Clean a series of columns using ChatGPT by mapping data into new categories and formats
clean_columns.Rd
Maps old data in names of column_values to new categories and formats using ChatGPT.
clean_columns()
returns data with new columns corresponding to matched and reformatted
values. This can be helpful for processing messy or unstructured text data
in a column (e.g., open-ended survey responses, names, etc.). clean_columns()
is particularly helpful for post-processing the output of get_bio()
.
clean_columns()
uses the standard chat completion to reformat columns. It makes separate API calls for each column.
clean_columns_function_call()
uses function calling to reformat columns. It tries to complete as many columns as possible in a single API call.
Usage
clean_columns(
data,
column_values,
column_formats,
prompt_fewshot = NULL,
prompt_fewshot_type = "specific",
prompt_fewshot_n = 1,
openai_api_key = NULL,
openai_model = "gpt-3.5-turbo",
openai_temperature = 0,
openai_seed = NULL
)
clean_columns_function_call(
data,
column_values,
column_formats,
column_descriptions = NULL,
prompt_fewshot = NULL,
prompt_fewshot_n = 1,
openai_api_key = NULL,
openai_model = "gpt-3.5-turbo",
openai_temperature = 0,
openai_seed = NULL,
openai_context_window = 4096
)
Arguments
- data
The data to be processed
- column_values
A named list with column names from data as names and values as vectors with the desired categories for the corresponding column
- column_formats
A named list with column names from data as names and values as strings with the desired format for the corresponding column
- prompt_fewshot
A data.frame, tibble, or named list containing example inputs and example outputs (names from input example with suffix "_gpt") Example: list(education = c("J.D.", "BA", "GED", "Did not graduate high school"), education_gpt = c("Graduate School", "College, "High School or less", "High School or less"))
- prompt_fewshot_type
Only for
clean_columns()
. A string, one of "specific" or "general", defaults to "specific". If type is "specific", prompt_fewshot must have column names from data, and few-shot examples should correspond to the specific columns from the data.
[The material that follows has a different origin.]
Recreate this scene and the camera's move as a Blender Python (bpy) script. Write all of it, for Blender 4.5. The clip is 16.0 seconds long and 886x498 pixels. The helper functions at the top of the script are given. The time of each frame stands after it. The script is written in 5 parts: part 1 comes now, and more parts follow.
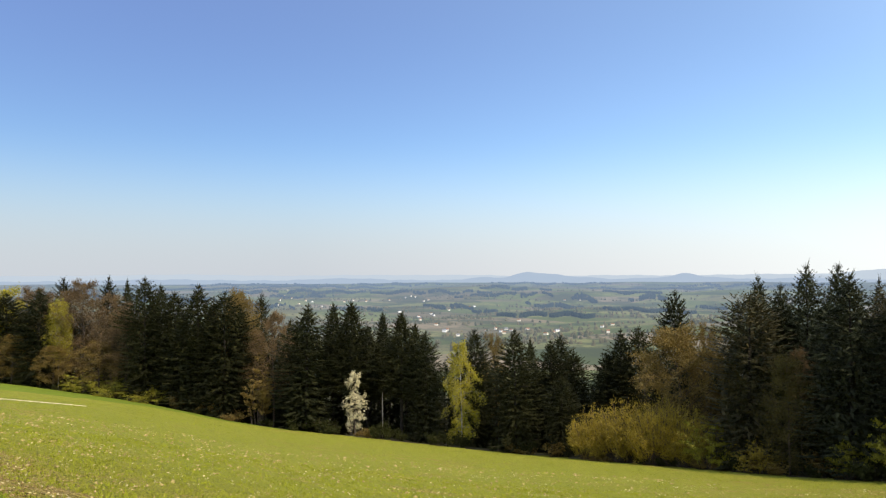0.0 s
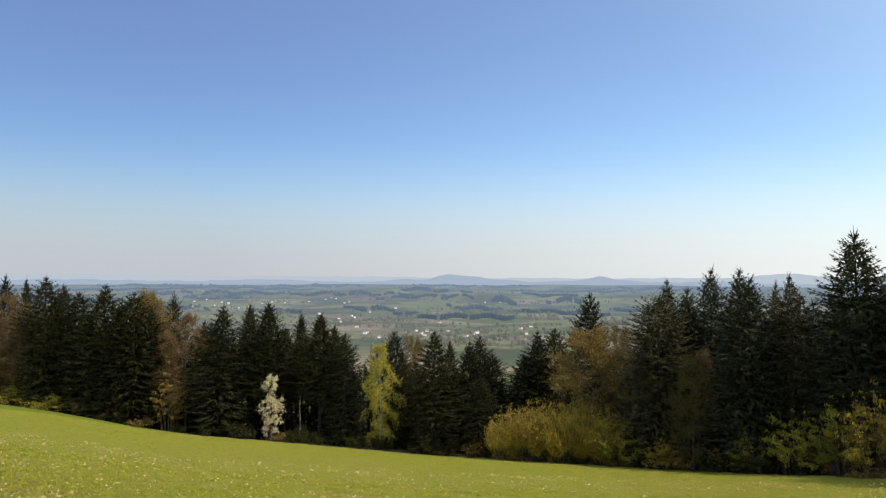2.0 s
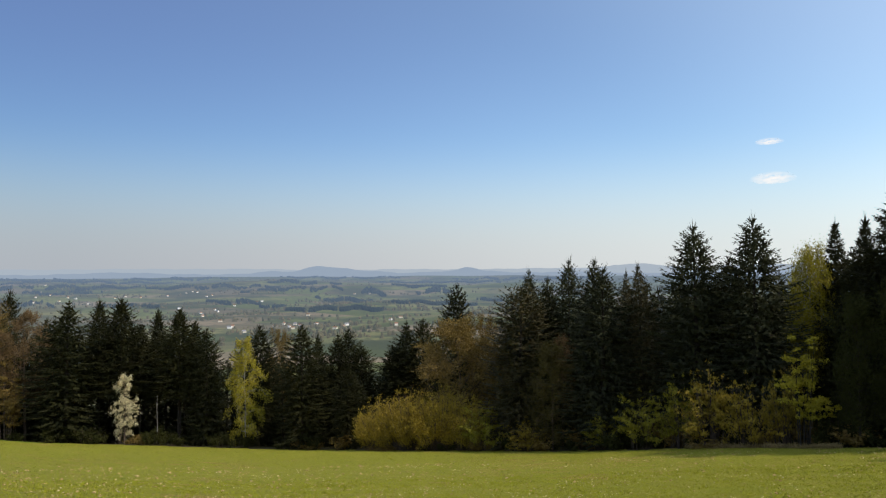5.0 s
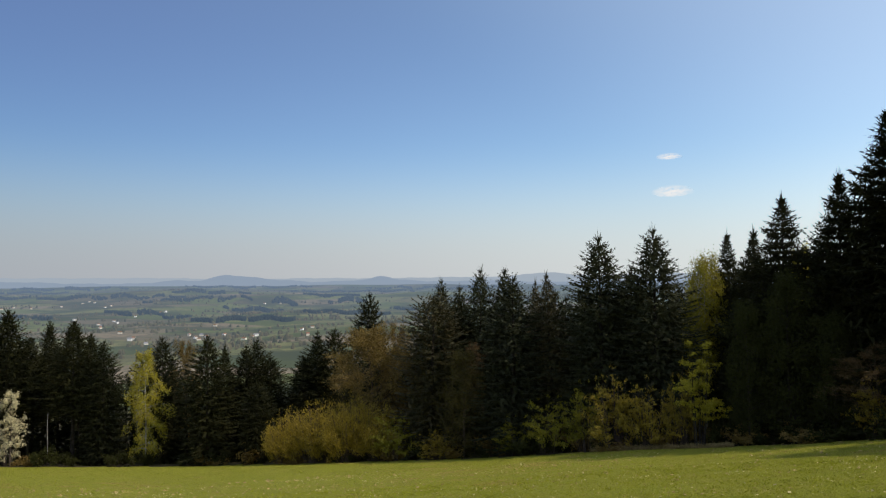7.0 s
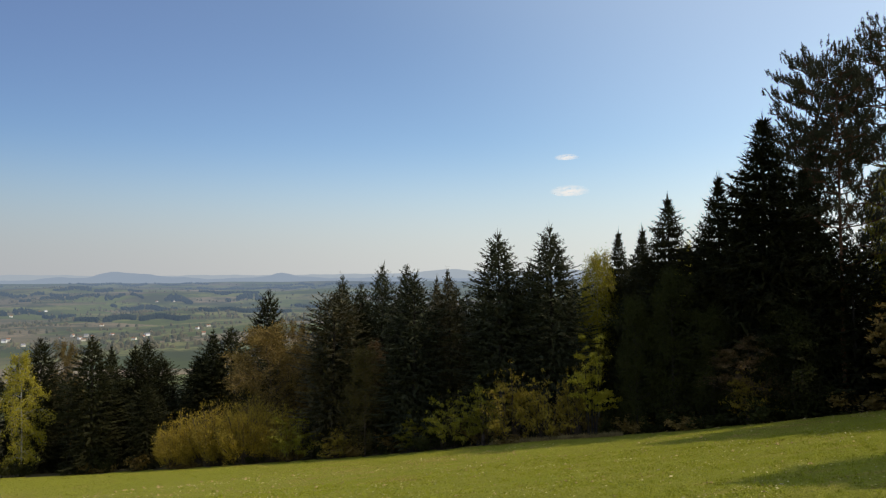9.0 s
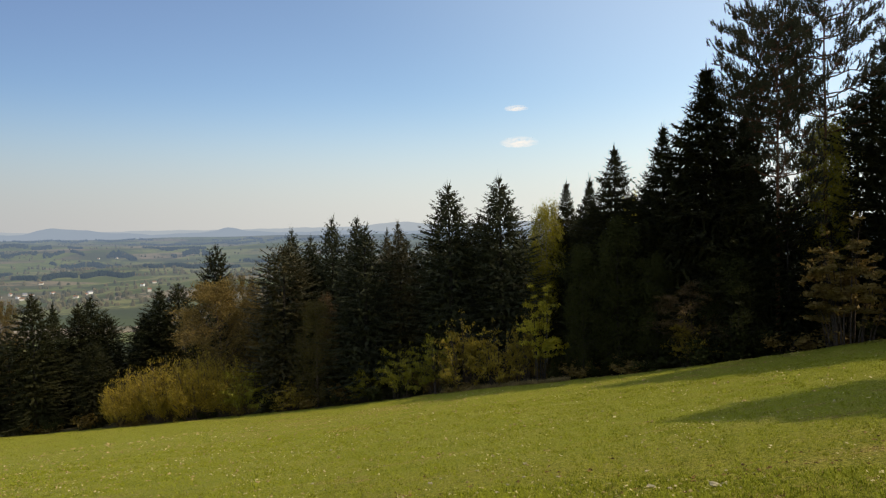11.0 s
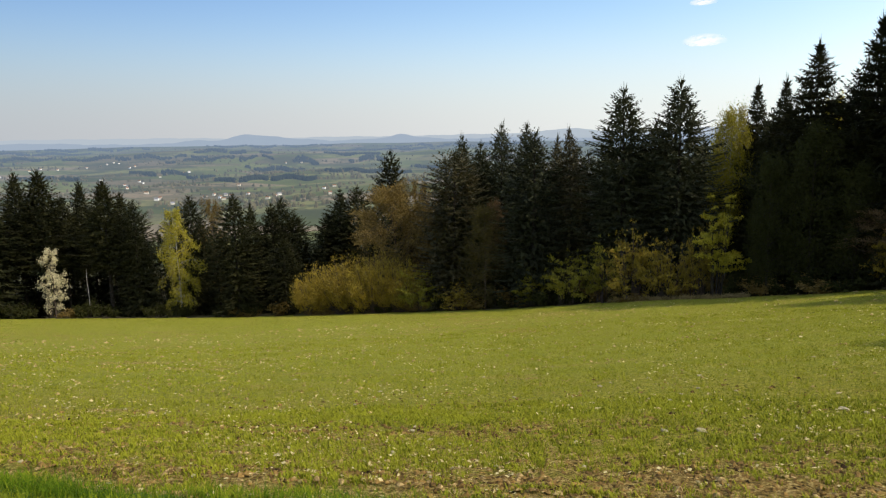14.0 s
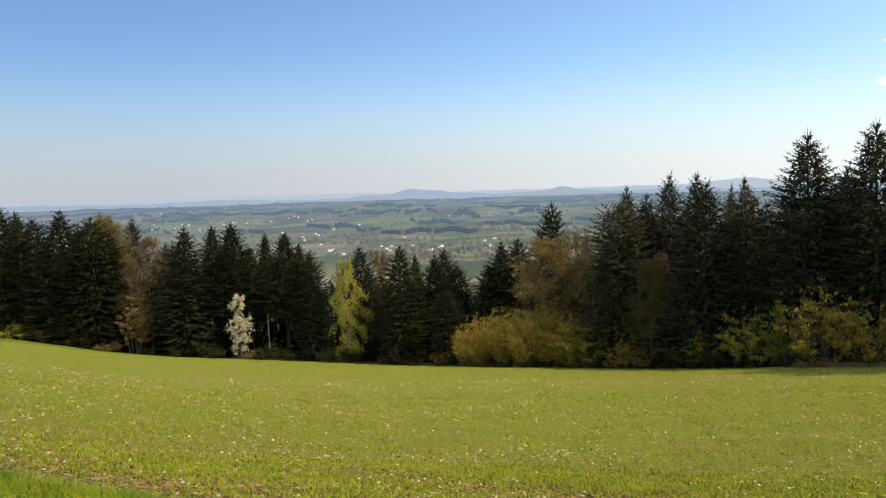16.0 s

If type is "general", examples in prompt_fewshot will be reused for each column. It is recommended that the few-shot examples in prompt_fewshot include example values or formats as well with suffix _values and _formats.- prompt_fewshot_n
An integer or named list of integers (with names from example inputs in prompt_fewshot) giving the number of segments to divide each example input into. For example, prompt_fewshot_n=2 would divide inputted example vectors into two separate example prompts and outputs. Note: for
clean_columns_function_call()
, this must be an integer.- openai_api_key
API key for OpenAI, a string. If this is NULL,
clean_columns()
searches .Renviron for API key.- openai_model
ChatGPT model to use, defaults to "chatgpt-3.5-turbo"
- openai_temperature
Specifies the amount of randomness in ChatGPT, a number between 0 and 2 with more randomness for higher numbers, defaults to 0
- openai_seed
An integer, specifies a random seed for ChatGPT (this is in the development stage at OpenAI, so it might not work perfectly)
- column_descriptions
Only for
clean_columns_function_call()
. A named list with column names from data as names and values as strings with the desired description for the column- openai_context_window
Only for
clean_columns_function_call()
. An integer, defaults to 4,096, specifies the context window for the ChatGPT model in use. This is used to determine whether to split the columns to be cleaned into several portions. Note: this is a rough approximation of whether the prompt is too long. It is best to split your data into parts if needed or to use larger GPT models.
Examples
df <- data.frame(age = rnorm(4, 50, 10),
education = c("BA", "B.A.", "High School", "MBA"),
name = c("Wardell Stephen Curry II", "Michael J Jordan",
"James, LEBRON", "Shaq"))
clean_columns(data = df,
column_values = list(education = c("High School", "College",
"Graduate School"),
name = c("Steph Curry", "Michael Jordan",
"LeBron James", "Shaquille O'Neal")))
#> education
#> Input Tokens: 106
#> Output Tokens:89
#> Total Tokens:195
#> name
#> Input Tokens: 124
#> Output Tokens:37
#> Total Tokens:161
#> # A tibble: 4 × 5
#> age education name education_gpt name_gpt
#> <dbl> <chr> <chr> <chr> <chr>
#> 1 29.4 BA Wardell Stephen Curry II College Steph Curry
#> 2 34.7 B.A. Michael J Jordan College Michael Jordan
#> 3 37.5 High School James, LEBRON High School LeBron James
#> 4 42.7 MBA Shaq Graduate School Shaquille O'Neal
clean_columns(data = data.frame(birthday = c("08-13-1923",
"05/15/1976",
"March 13, 1998",
"19th of March in 1994")),
column_formats = list(birthday = "{MM}/{DD}/{YYYY}"))
#> birthday
#> Input Tokens: 121
#> Output Tokens:47
#> Total Tokens:168
#> # A tibble: 4 × 2
#> birthday birthday_gpt
#> <chr> <chr>
#> 1 08-13-1923 08/13/1923
#> 2 05/15/1976 05/15/1976
#> 3 March 13, 1998 03/13/1998
#> 4 19th of March in 1994 03/19/1994
clean_columns_function_call(data = df,
column_values = list(education = c("High School or less",
"College",
"Graduate School")))
#> education
#> Input Tokens: 182
#> Output Tokens: 23
#> Total Tokens: 205
#> # A tibble: 4 × 4
#> age education name education_gpt
#> <dbl> <chr> <chr> <chr>
#> 1 29.4 BA Wardell Stephen Curry II College
#> 2 34.7 B.A. Michael J Jordan College
#> 3 37.5 High School James, LEBRON High School or less
#> 4 42.7 MBA Shaq Graduate School